CSL
- All of the typos in this Logos edition really lowers the quality of this is otherwise great introductiory grammar to Biblical Aramaic. Sometimes the errors are obvious so you can spot them, but you are still left without the correct information that you bought the book to learn. Others are essentially undetectable unless you already know Aramaic, so it is a mind field for beginners who might waste their time learning wrong forms/vocabulary and then have to do double the work going back unlearning the errors and relearning the correct forms from another book. This really should be corrected.
- Look, I appreciate imaginative fiction as much as the next guy, especially with a Christian twist. But I really don't think it's helpful to speculate on what redemptive history would have been like if Jesus carried out his work of redemption in the South of 20th century America. In fact, it would do violence to redemptive history which required Jesus to be a Jew in the line of David, born under the Mosaic law to offer the active and passive obedience it requires on our behalf. I'm really hate being that guy who has to be all negative. I just think that what people need in the midst of their trials is the historical Gospel, not an imagined one that is stripped of its power because it has become unanchored in redemptive history. Good for a few laughs, but not for spiritual growth, in my opinion.
- My brother, I don't think Clarence was trying to re-write redemptive history in his work at all. He was making plain the social and political consequences of Christ's redemptive life and gospel for his own time and location--as best as he saw it. And that's not all that different from what folks do when they preach sermons from the Biblical text, and get to that point in the sermon where they say something like, "Now the significance of this text for us is ..." The fact that much of the Christian community that surrounded Clarence outside Koinonia Farm simply did not get those inevitable (in my mind) consequences from the gospel shows just how necessary something like his project was.

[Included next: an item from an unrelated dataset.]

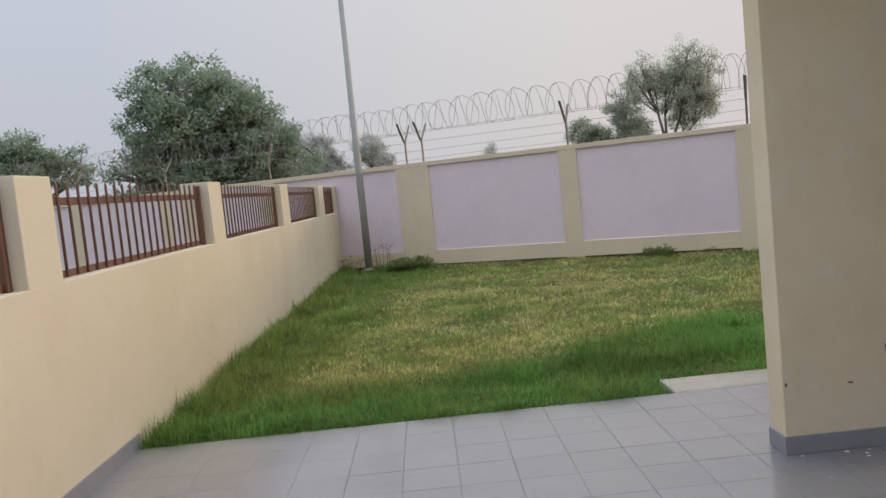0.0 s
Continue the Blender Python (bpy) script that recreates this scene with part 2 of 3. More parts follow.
def add_box(bm, x0, x1, y0, y1, z0, z1, bevel=0.0):
    r = bmesh.ops.create_cube(bm, size=1.0)
    vs = r["verts"]
    bmesh.ops.scale(bm, vec=(x1 - x0, y1 - y0, z1 - z0), verts=vs)
    bmesh.ops.translate(bm, vec=((x0 + x1) / 2, (y0 + y1) / 2, (z0 + z1) / 2), verts=vs)
    if bevel:
        es = list({e for v in vs for e in v.link_edges})
        bmesh.ops.bevel(bm, geom=es, offset=bevel, segments=2, affect="EDGES", profile=0.5)
    return bm


def box(x0, x1, y0, y1, z0, z1, bevel=0.0):
    return add_box(bmesh.new(), x0, x1, y0, y1, z0, z1, bevel)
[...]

- I'm not surprised to see such good reviews of this book (not sure what happened with Rob). Just finished it and I feel like I finally understand Barth. Excellent distillation and explanation of the major themes and contexts of Barth's theology coupled with extensive and extended quotes from Barth himself. That alone would be enough to satisfy, but Klooster (a personal student of Barth no less) goes on to provide a brief but excellent appraisal of Barth from a biblical, historical theological, and Reformed perspective, as well as a comparison of Barth's theology with the Bultmanian liberalism he was supposed to be combating. Bottom line, if you want to understand Barth, his influence, and his context, this is the best place to start.
- Christian, this is helpful. I just bought Barth's Church Dogmatics. Maybe I'll pick up this next.

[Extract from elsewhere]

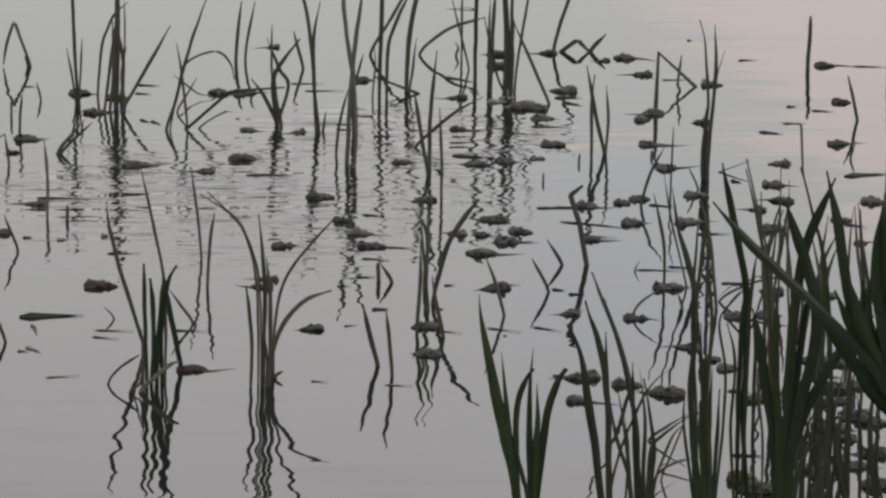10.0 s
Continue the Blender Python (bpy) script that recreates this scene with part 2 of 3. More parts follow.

- Thanks PD! You've probably also seen the armchair theologian vole on Barth. That actually gives a volume by volume overview of CD, his Romerbrief, and the influential lecture in Germany that launched him into international fame (and more biographical information).
- I must admit I haven't read this book, but I can thoroughly recommend "Engaging with Barth - Contemporary evangelical critiques". Barth's influence on modern theology, especially in Germany, cannot be downplayed. And there's no doubt that much if it were helpful corrections in the wake of Protestant Liberalism. But some aspects are also highly problematic from an evangelical point of view, for example Barth's view on Scripture and the "Word of God".

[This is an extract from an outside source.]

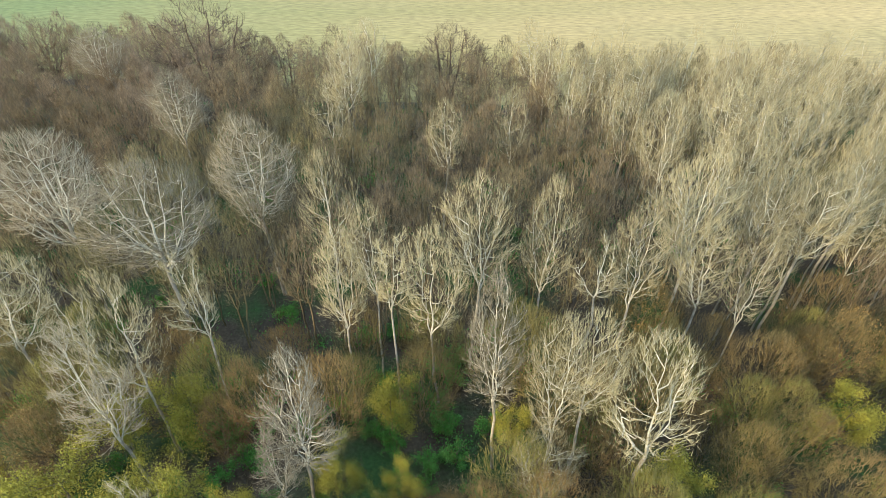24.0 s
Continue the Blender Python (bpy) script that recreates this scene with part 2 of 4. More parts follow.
def gable(x0, x1, y0, y1, z0, h, over=0.4):
    """A gabled roof with its ridge along x, eaves overhanging."""
    x0, x1, y0, y1, ym = x0 - over, x1 + over, y0 - over, y1 + over, (y0 + y1) / 2
    v = [(x0, y0, z0), (x1, y0, z0), (x1, y1, z0), (x0, y1, z0), (x0, ym, z0 + h), (x1, ym, z0 + h)]
    return v, [(0, 1, 5, 4), (2, 3, 4, 5), (1, 2, 5), (3, 0, 4), (3, 2, 1, 0)]


def hip(x0, x1, y0, y1, z0, h, over=0.4):
    x0, x1, y0, y1, ym = x0 - over, x1 + over, y0 - over, y1 + over, (y0 + y1) / 2
    d = min((y1 - y0) / 2, (x1 - x0) * 0.45)
    v = [(x0, y0, z0), (x1, y0, z0), (x1, y1, z0), (x0, y1, z0), (x0 + d, ym, z0 + h), (x1 - d, ym, z0 + h)]
    return v, [(0, 1, 5, 4), (2, 3, 4, 5), (1, 2, 5), (3, 0, 4), (3, 2, 1, 0)]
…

- Sooooo good! Kingdom Prologue and The Structure of Biblical Authority changed my life. Can't wait to read the rest.
- Be sure to check out his lectures at http://www.meredithkline.com/.
- I'm excited to see this collection produced. The Shorter Catechism has been the primary tool for theological education among the Presbyterian and Reformed churches. The historical works, as well as the commentaries and sermons on it by Matthew Henry, John Brown, James Fisher, and Ashbel Green are particularly interesting.
- I have heard so many great things about this work and it's significance for understanding the relationship between the teaching of the Reformers and fully developed Reformed theology. Is the "Calvin against the Calvinists" thesis true? Polanus' Syntagma is apparently one of the most important primary sources for answering that question. I can't wait for this to be available in English. I'm preemptively giving this project 5 stars for awesomeness.